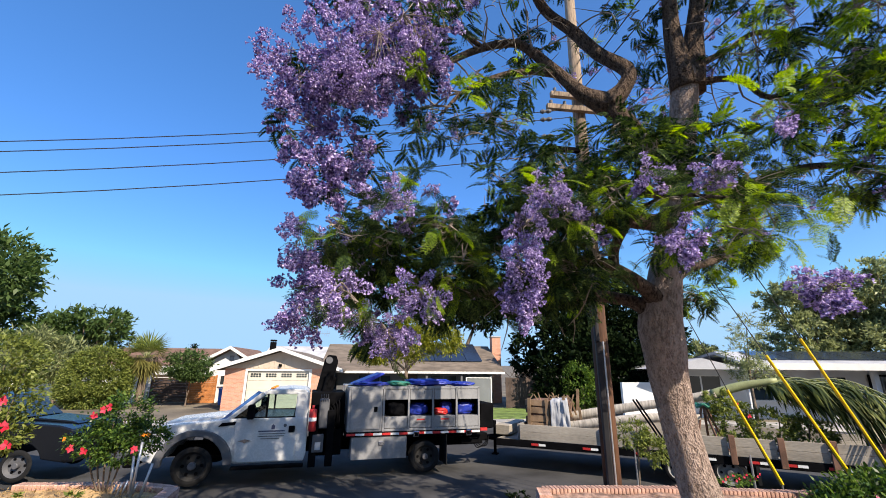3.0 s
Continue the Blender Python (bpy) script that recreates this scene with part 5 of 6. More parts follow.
# More unseen limbs, for the sprays that shade blossom and trunk.
limb([(3.14, -1.69, 8.97, 0.038), (3.63, -2.77, 8.61, 0.033), (4.03, -3.63, 8.03, 0.022), (4.31, -4.04, 7.43, 0.011)])
limb([(1.46, -1.69, 9.17, 0.039), (1.20, -2.40, 8.25, 0.030), (1.10, -3.40, 7.75, 0.020), (1.00, -4.10, 7.05, 0.010)])
limb([(1.20, -2.40, 8.25, 0.025), (1.70, -3.70, 7.85, 0.020), (2.20, -4.70, 7.35, 0.010)])

# thin crooked branches along the limbs
twigs = []
BRANCH_FROM = [(0.75, 1.39, 7.27), (0.63, 1.48, 7.83), (1.06, 1.24, 6.79), (0.34, 1.27, 7.60), (-0.08, 1.07, 7.29), (0.28, 1.36, 8.15), (0.46, 1.15, 6.30), (0.23, 1.20, 6.47), (-0.17, 1.20, 6.35), (-0.57, 1.00, 5.96), (-0.10, 1.11, 5.84), (-0.49, 0.90, 5.45), (1.78, 0.56, 7.93), (1.41, 0.49, 8.63), (2.37, 0.69, 6.64), (2.56, 0.62, 7.42), (2.66, 0.65, 6.18), (2.87, 0.42, 6.26), (2.74, 0.65, 5.79), (3.01, 0.29, 7.35), (0.51, 0.86, 3.94), (-0.13, 0.75, 3.78), (0.22, 1.26, 3.25), (-0.19, 1.02, 3.25), (0.39, 0.56, 3.46), (2.93, 2.01, 3.87), (2.25, 0.36, 4.28), (-0.55, 0.88, 6.26)]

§

▸ **Problem requirements**:
Repeat word for word the lines from the line with "Continue the Blender" to the line with "-4.70, 7.35, 0.010)])", both lines included.

▸ **Written solution**:
Continue the Blender Python (bpy) script that recreates this scene with part 5 of 6. More parts follow.
# More unseen limbs, for the sprays that shade blossom and trunk.
limb([(3.14, -1.69, 8.97, 0.038), (3.63, -2.77, 8.61, 0.033), (4.03, -3.63, 8.03, 0.022), (4.31, -4.04, 7.43, 0.011)])
limb([(1.46, -1.69, 9.17, 0.039), (1.20, -2.40, 8.25, 0.030), (1.10, -3.40, 7.75, 0.020), (1.00, -4.10, 7.05, 0.010)])
limb([(1.20, -2.40, 8.25, 0.025), (1.70, -3.70, 7.85, 0.020), (2.20, -4.70, 7.35, 0.010)])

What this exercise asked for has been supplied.